Never enough China

Mar 03, 2008 10:44

I'm in Hong Kong working once more. I was really surprised when Hong Kong booked me, because my impression was that the money wasn't there for an overseas trainer. I had also trained the in-house instructor in Hong Kong, Eric Chan Siu-Ming.

I'm trying to lose the weight I've gained from being sick, so Hong Kong isn't the very best place for me to be right now. Tokyo is way better, because no one speaks English and so I end up missing a lot of meals because I can't figure out how to order. I'd starve there if it wasn't for Starbucks and this little low-class noodle shop who want my money bad enough to let me point.

Well. It's just one week, right? Hong Kong has the best food in the world in my opinion. The best Chinese food? That too. The best food in general though. Eating here completely changed my perspective on the role of freshness in food quality, and I say that as someone whose cooking is, um, generally really bad. I can do things with sugar though. Before I came to Hong Kong, I used to buy raspberries from the farm market, and turn them into a sorbet a few days later, which I served the following Friday. Now I get berries, process them, churn them, and serve them at most 36 hours after they leave the plant. It makes an already delicious dessert transcendent. For the block party our neighbors gave, I made a grown-on-the block dessert: raspberry-redcurrant sorbet from the canes and bushes in my front yard. Picked, cleaned, turned into puree, frozen and eaten within 8 hours. My neighbors were blown away, which I fondly believe gives me leverage in the neighborhood, all due to the Hong Kong philosophy of eating.

So my working hypothesis is that Hong Kong has the world's best food because they are completely fanatical about freshness. Now my job is to make every meal here a meaningful test of the hypothesis, because I have neither the money nor the appetite for unlimited testing. This makes eating stressful. Am I really getting the maximum experience per bite? Would the restaurant across the street have been a greater cultural and gastronomic experience? And what is the waiter saying to me in Chinese? But I will soldier on. It's hard work, but someone has to do it.

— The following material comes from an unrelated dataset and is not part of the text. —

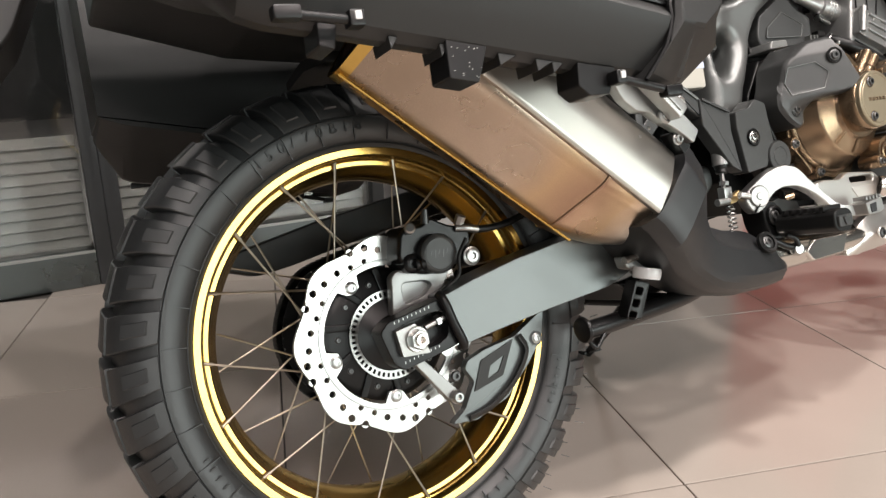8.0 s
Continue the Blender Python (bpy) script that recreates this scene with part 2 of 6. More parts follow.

All those in Redmond wanting a Hong Kongian moon cake, drop me a response and I will do my best. It is the wrong season for moon cakes, but Matt said the moon cake I brought from here last time I taught in Hong Kong was the best he had ever had. I thought so too, though my opinion is suspect as I don't like moon cakes. I objected to the one from Hong Kong less than I usually object to moon cakes: let me put it that way.

Those outside Redmond: I'm sorry, but I would not think of shipping you a moon cake. It would not be fresh and that would just be wrong.